> _Task details_: Only the pictures are omitted; repeat all other data exactly.
** START Data excerpt **
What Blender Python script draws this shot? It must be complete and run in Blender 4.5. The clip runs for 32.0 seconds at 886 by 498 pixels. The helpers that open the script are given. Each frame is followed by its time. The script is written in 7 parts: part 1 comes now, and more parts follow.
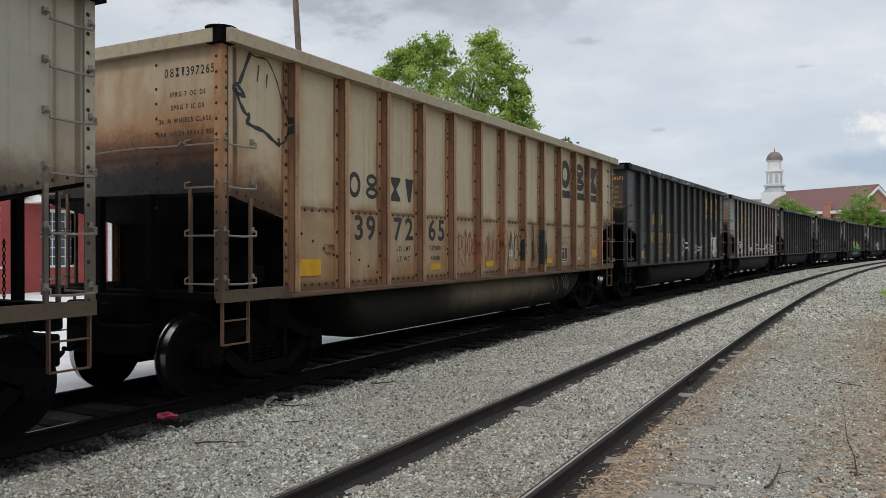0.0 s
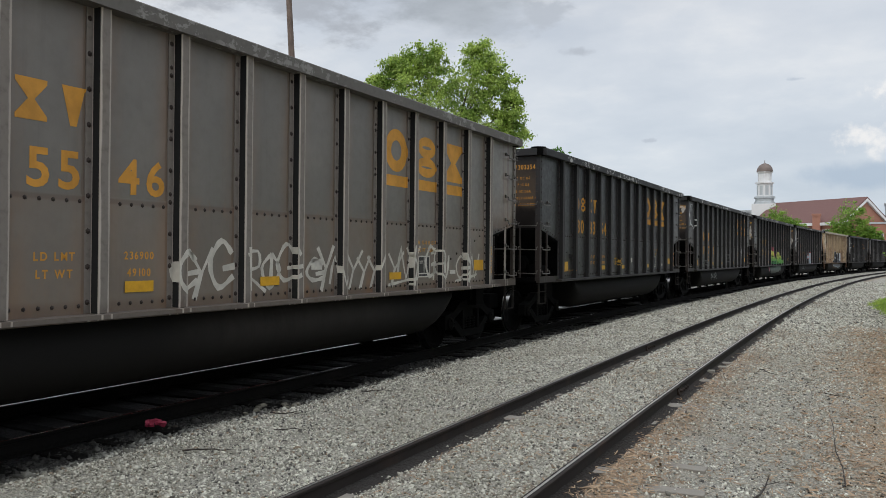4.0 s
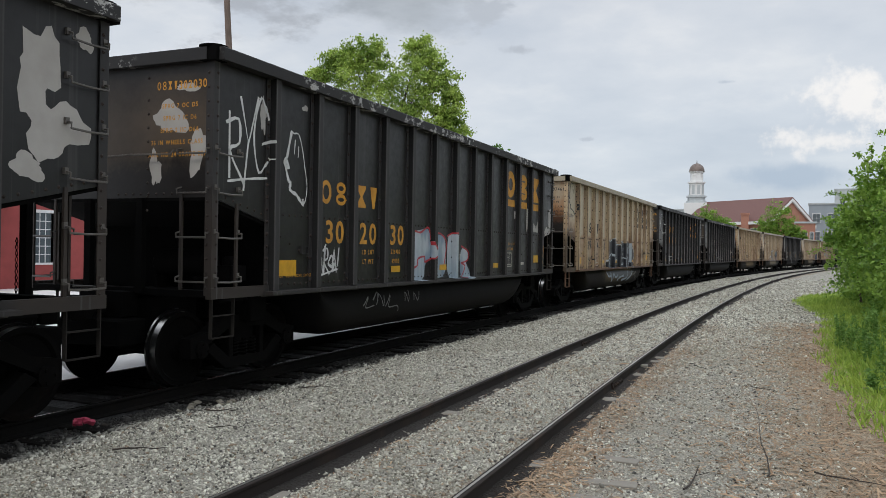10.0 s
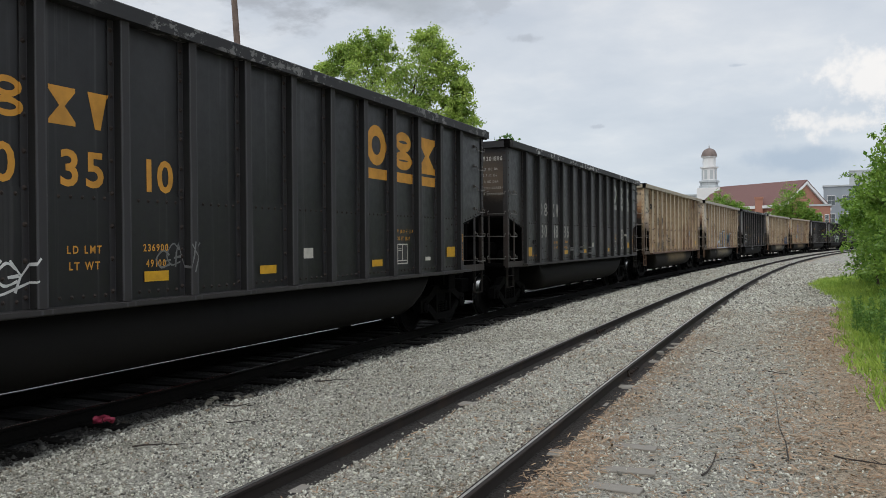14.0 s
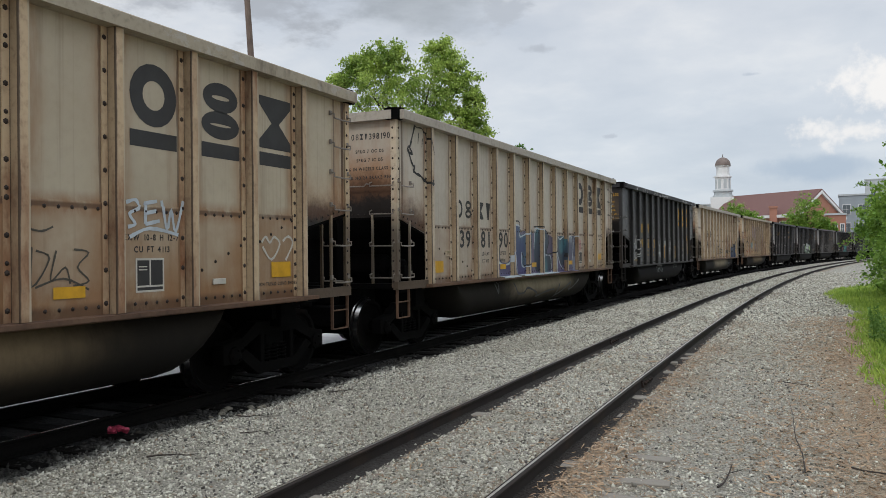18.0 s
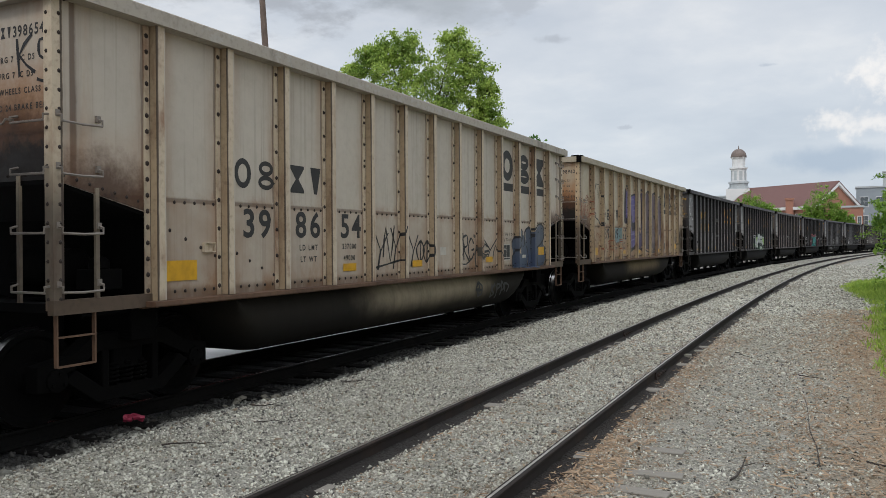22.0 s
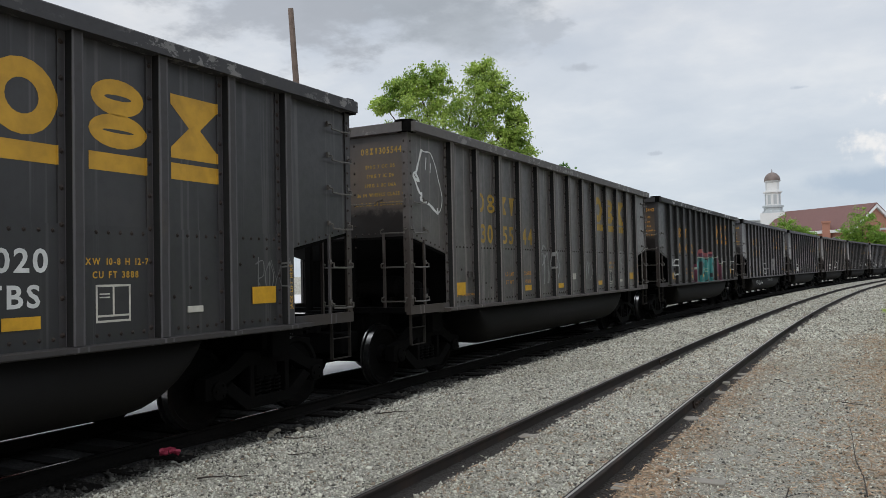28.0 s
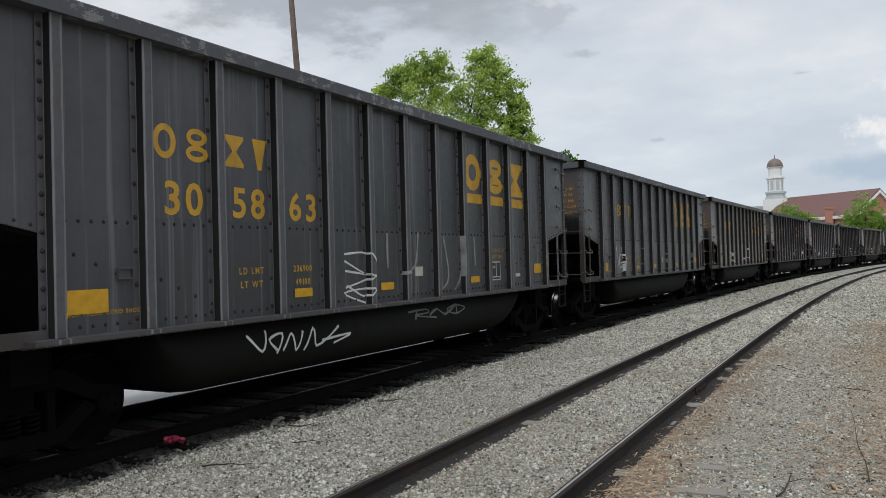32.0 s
** END Data excerpt **
> _Task output_:
What Blender Python script draws this shot? It must be complete and run in Blender 4.5. The clip runs for 32.0 seconds at 886 by 498 pixels. The helpers that open the script are given. Each frame is followed by its time. The script is written in 7 parts: part 1 comes now, and more parts follow.
0.0 s
4.0 s
10.0 s
14.0 s
18.0 s
22.0 s
28.0 s
32.0 s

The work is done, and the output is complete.